Diskussion (4 Kommentare)

  1. Danke für die Recherche. Ich vermisse bei der Auflistung der Qualitätssiegel die Gemeinwohl Bilanz. Ist die zur Textilindustrie noch nicht durchgedrungen oder steckt sie generell noch so weit in den Kinderschuhen, dass sie nicht etabliert genug ist?

    1. Vielen Dank für Ihren Kommentar! Ich bin bei meinen Recherchen zum Thema Fair Fashion nicht auf die Gemeinwohl-Bilanz gestoßen. Es gibt offenbar kein Qualitätssiegel für Textilien von der Gemeinwohl-Bilanz, weil diese keine Produkte bewertet, sondern Unternehmen. Auf https://www.ecogood.org/de/community/pionier-unternehmen/ sind tatsächlich einige Textilhersteller aufgelistet, die aber offenbar alle sehr klein sind.
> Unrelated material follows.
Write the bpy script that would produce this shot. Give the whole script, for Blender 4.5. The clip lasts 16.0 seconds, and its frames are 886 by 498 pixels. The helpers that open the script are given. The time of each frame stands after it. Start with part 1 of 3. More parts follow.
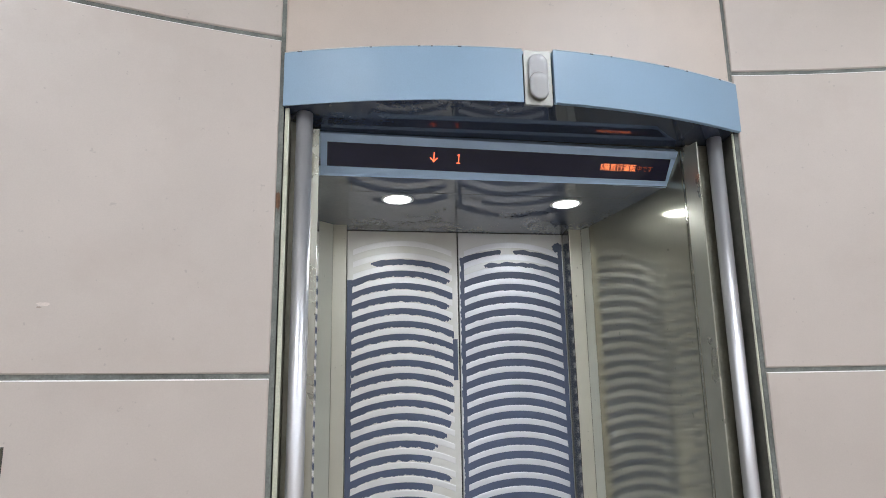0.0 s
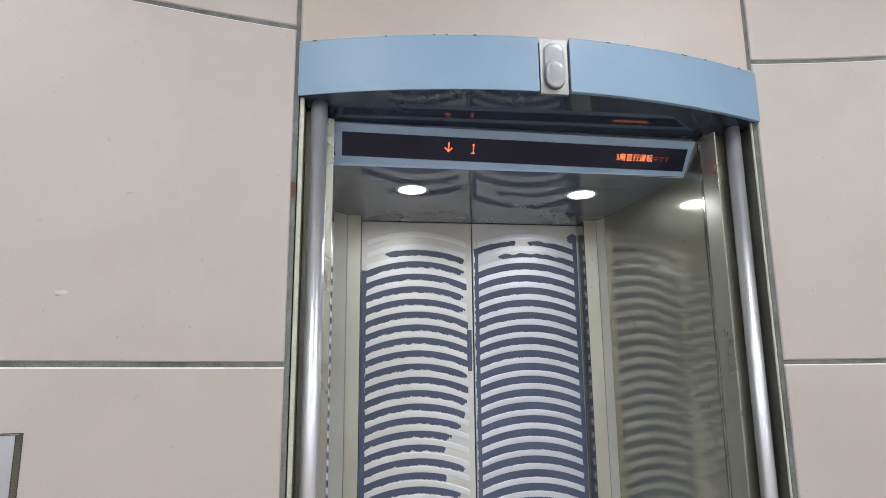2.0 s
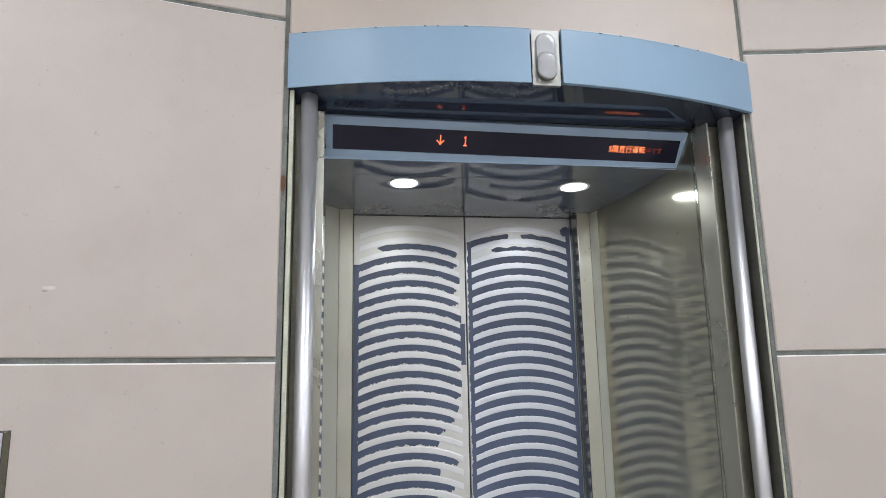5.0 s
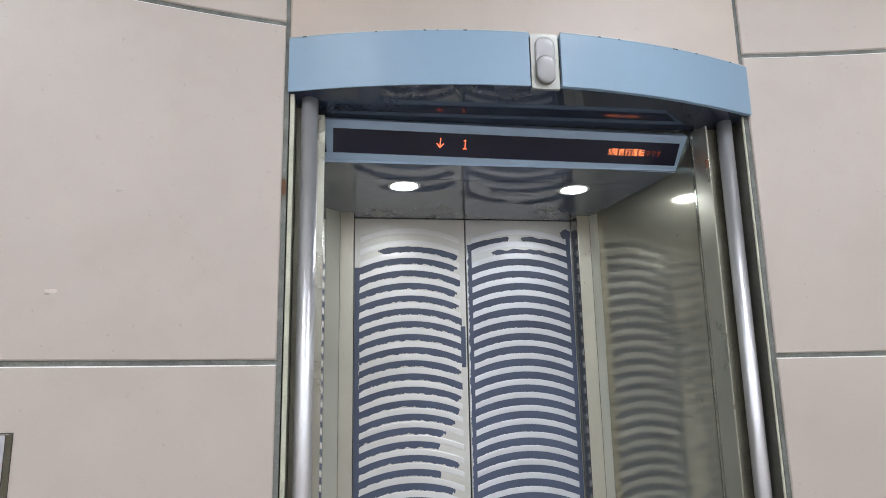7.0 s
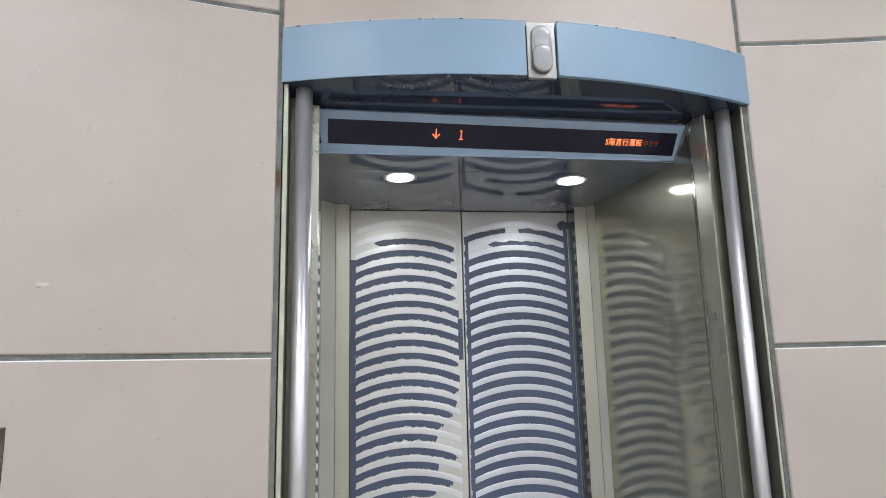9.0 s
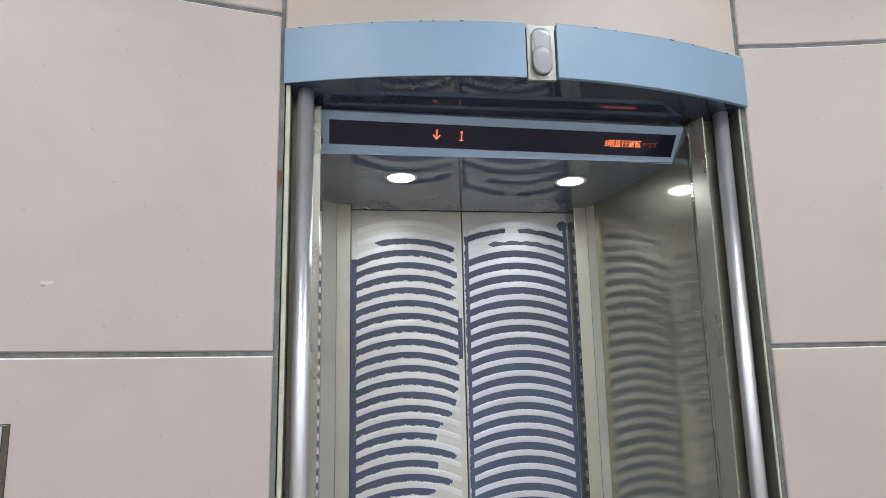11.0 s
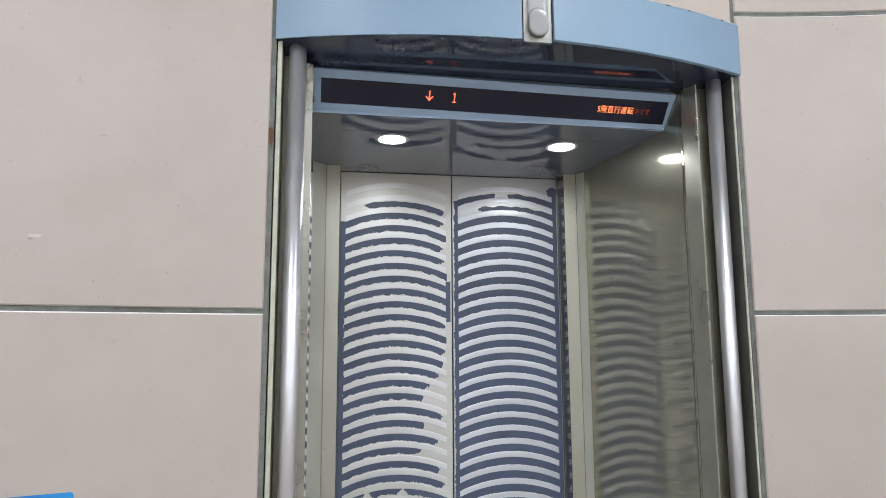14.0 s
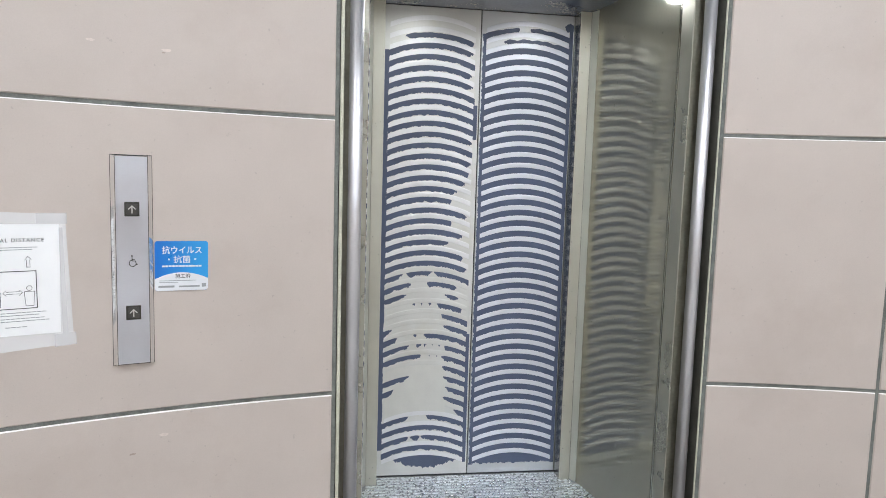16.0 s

      1. Hmmmmm… zu Ihrem Statement dass die Gemeinwohlbilanz keine Produkte bewerte:
        auf https://www.ecogood.org/de/gemeinwohl-bilanz/
        (ganz unten) steht … „Auditierte Unternehmen können diese Kennzeichnung sowie die erreichte Punktezahl auch auf der Produktebene anführen.“
        Habe ich vielleicht diese Aussage falsch verstanden? Das klingt für mich wie ein Qualitätssiegel, das direkt auf einem Produkt ersichtlich ist. So wie fairtrade oder ama Gütesiegel o.ä. Und das dem Käufer als Entscheidungshilfe dient, und einem Gewissheit gibt, dass man seinen Geldschein richtig einsetzt. Denn der ist ja bekannticherweise unser Stimmzettel 😉

        1. Möglicherweise ist es auch unnötige Erbsenzählerei, darüber zu streiten, ob die Gemeinwohlbilanz das Unternehmen oder die Produkte bewertet. Im Textilbereich scheint diese Zertifizierung bisher jedenfalls keine allzu große Bedeutung zu haben, obwohl sicherlich wünschenswert wäre, dass sich das ändert.